### Raw records
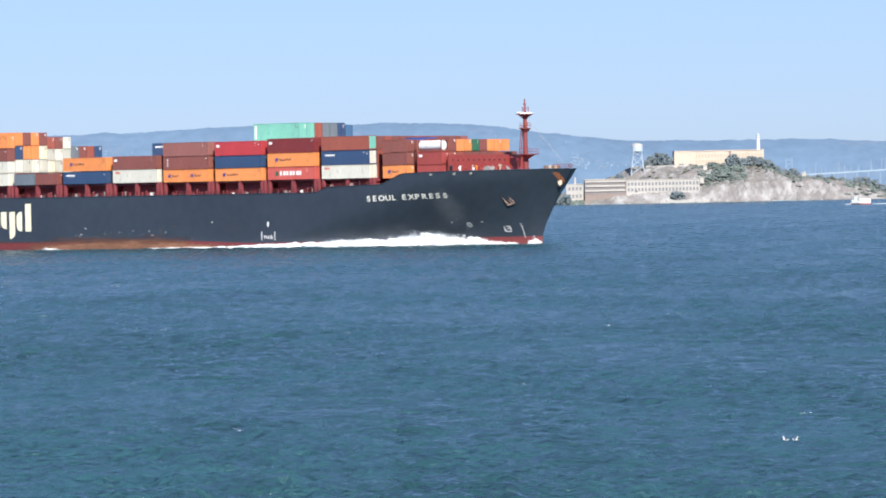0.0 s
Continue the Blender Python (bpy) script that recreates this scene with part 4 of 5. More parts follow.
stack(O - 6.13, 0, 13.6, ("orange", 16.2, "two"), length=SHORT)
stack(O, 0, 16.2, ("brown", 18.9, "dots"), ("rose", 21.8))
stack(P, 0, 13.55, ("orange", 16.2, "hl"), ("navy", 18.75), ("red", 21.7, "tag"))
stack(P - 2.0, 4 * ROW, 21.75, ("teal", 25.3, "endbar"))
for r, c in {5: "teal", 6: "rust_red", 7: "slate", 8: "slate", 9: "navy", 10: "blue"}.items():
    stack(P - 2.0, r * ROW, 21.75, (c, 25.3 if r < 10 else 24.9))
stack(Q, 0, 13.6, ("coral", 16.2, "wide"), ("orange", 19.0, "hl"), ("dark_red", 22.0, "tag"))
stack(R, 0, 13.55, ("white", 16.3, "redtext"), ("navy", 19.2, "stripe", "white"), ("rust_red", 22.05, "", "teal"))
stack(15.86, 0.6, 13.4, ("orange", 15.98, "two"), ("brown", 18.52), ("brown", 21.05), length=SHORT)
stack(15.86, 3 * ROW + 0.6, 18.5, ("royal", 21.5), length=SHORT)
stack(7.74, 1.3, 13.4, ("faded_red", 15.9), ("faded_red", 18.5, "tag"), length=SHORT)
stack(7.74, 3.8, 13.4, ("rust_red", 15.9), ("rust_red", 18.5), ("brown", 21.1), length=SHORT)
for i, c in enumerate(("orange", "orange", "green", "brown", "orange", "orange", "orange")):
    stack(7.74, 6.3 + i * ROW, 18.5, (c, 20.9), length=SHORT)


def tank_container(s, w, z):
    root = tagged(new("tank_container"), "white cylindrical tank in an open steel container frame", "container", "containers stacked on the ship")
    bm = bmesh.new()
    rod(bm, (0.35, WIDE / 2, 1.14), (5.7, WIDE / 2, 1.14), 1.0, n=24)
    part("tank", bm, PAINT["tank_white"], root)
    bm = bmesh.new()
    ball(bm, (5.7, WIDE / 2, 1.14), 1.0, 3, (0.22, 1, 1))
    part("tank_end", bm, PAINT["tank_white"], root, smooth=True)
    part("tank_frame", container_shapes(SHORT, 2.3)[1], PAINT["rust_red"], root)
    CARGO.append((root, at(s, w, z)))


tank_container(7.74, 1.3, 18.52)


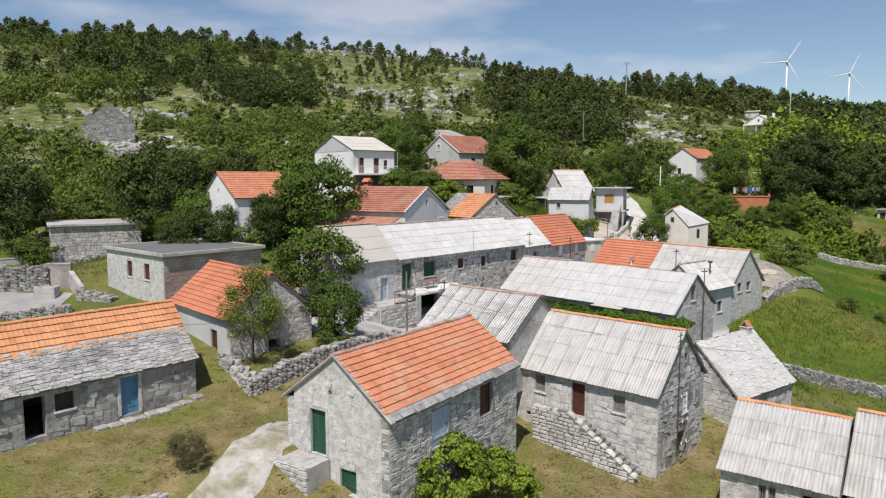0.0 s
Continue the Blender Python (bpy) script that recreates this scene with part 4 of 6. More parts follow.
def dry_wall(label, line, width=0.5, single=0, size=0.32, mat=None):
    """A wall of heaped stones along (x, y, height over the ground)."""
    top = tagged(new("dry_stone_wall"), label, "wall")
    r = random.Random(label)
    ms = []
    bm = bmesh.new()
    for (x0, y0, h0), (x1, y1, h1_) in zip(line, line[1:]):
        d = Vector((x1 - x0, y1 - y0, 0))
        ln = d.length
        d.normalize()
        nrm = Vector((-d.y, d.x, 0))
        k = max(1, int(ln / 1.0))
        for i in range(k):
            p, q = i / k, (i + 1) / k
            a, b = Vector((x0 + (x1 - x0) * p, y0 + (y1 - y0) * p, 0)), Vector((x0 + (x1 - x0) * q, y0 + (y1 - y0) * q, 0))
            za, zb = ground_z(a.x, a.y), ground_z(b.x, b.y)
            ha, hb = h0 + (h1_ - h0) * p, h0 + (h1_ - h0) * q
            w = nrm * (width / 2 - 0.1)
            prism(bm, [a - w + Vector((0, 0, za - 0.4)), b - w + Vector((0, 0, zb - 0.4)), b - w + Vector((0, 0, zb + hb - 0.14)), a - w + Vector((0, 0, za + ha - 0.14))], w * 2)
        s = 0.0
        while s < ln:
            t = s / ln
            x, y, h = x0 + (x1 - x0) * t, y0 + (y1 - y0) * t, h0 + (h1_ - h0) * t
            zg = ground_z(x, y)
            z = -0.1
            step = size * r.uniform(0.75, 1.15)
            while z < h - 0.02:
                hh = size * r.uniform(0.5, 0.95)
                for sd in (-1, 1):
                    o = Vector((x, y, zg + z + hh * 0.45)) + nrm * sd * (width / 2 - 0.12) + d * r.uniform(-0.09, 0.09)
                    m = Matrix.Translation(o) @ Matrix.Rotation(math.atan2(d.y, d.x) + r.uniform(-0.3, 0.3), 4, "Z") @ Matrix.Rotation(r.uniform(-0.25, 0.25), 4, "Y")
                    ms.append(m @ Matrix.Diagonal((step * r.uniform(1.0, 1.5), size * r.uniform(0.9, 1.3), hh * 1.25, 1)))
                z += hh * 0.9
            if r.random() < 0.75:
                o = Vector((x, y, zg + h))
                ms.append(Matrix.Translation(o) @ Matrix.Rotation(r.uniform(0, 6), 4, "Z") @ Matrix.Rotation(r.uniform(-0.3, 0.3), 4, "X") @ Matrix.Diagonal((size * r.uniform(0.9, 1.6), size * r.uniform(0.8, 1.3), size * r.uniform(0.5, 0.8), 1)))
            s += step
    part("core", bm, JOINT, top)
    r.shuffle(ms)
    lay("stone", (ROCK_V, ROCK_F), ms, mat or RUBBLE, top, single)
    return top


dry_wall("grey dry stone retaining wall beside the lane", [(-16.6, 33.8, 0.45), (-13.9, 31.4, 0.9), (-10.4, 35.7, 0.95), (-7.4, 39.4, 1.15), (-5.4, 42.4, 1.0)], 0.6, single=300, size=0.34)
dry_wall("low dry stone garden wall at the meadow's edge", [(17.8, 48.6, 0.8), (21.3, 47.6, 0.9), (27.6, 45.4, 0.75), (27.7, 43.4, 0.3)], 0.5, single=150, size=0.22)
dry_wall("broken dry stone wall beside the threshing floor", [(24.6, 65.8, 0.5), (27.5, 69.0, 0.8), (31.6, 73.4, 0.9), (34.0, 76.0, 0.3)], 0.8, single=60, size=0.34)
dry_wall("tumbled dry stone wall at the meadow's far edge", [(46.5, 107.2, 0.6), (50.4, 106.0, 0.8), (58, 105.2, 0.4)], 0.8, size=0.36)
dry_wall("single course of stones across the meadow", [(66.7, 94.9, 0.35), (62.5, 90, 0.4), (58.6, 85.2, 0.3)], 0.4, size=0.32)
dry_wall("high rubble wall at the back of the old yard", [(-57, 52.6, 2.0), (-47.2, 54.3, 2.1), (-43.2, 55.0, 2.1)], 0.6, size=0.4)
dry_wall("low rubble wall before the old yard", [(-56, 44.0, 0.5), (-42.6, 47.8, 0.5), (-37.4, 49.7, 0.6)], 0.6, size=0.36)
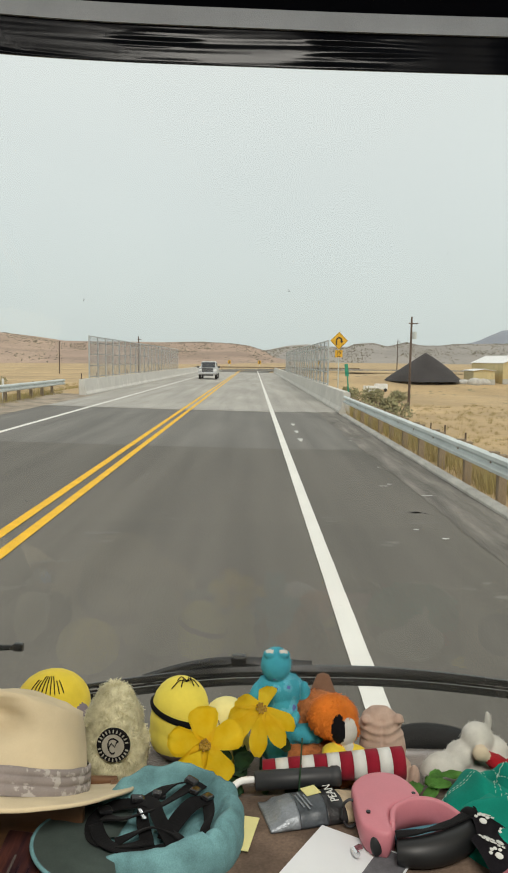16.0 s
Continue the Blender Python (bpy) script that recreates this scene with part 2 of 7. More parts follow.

### What is expected
Leave out the pictures and repeat exactly the lines from the start of the material through the line that contains "stack(7.74, 6.3 +", both included.

### Answer below
0.0 s
Continue the Blender Python (bpy) script that recreates this scene with part 4 of 5. More parts follow.
stack(O - 6.13, 0, 13.6, ("orange", 16.2, "two"), length=SHORT)
stack(O, 0, 16.2, ("brown", 18.9, "dots"), ("rose", 21.8))
stack(P, 0, 13.55, ("orange", 16.2, "hl"), ("navy", 18.75), ("red", 21.7, "tag"))
stack(P - 2.0, 4 * ROW, 21.75, ("teal", 25.3, "endbar"))
for r, c in {5: "teal", 6: "rust_red", 7: "slate", 8: "slate", 9: "navy", 10: "blue"}.items():
    stack(P - 2.0, r * ROW, 21.75, (c, 25.3 if r < 10 else 24.9))
stack(Q, 0, 13.6, ("coral", 16.2, "wide"), ("orange", 19.0, "hl"), ("dark_red", 22.0, "tag"))
stack(R, 0, 13.55, ("white", 16.3, "redtext"), ("navy", 19.2, "stripe", "white"), ("rust_red", 22.05, "", "teal"))
stack(15.86, 0.6, 13.4, ("orange", 15.98, "two"), ("brown", 18.52), ("brown", 21.05), length=SHORT)
stack(15.86, 3 * ROW + 0.6, 18.5, ("royal", 21.5), length=SHORT)
stack(7.74, 1.3, 13.4, ("faded_red", 15.9), ("faded_red", 18.5, "tag"), length=SHORT)
stack(7.74, 3.8, 13.4, ("rust_red", 15.9), ("rust_red", 18.5), ("brown", 21.1), length=SHORT)
for i, c in enumerate(("orange", "orange", "green", "brown", "orange", "orange", "orange")):
    stack(7.74, 6.3 + i * ROW, 18.5, (c, 20.9), length=SHORT)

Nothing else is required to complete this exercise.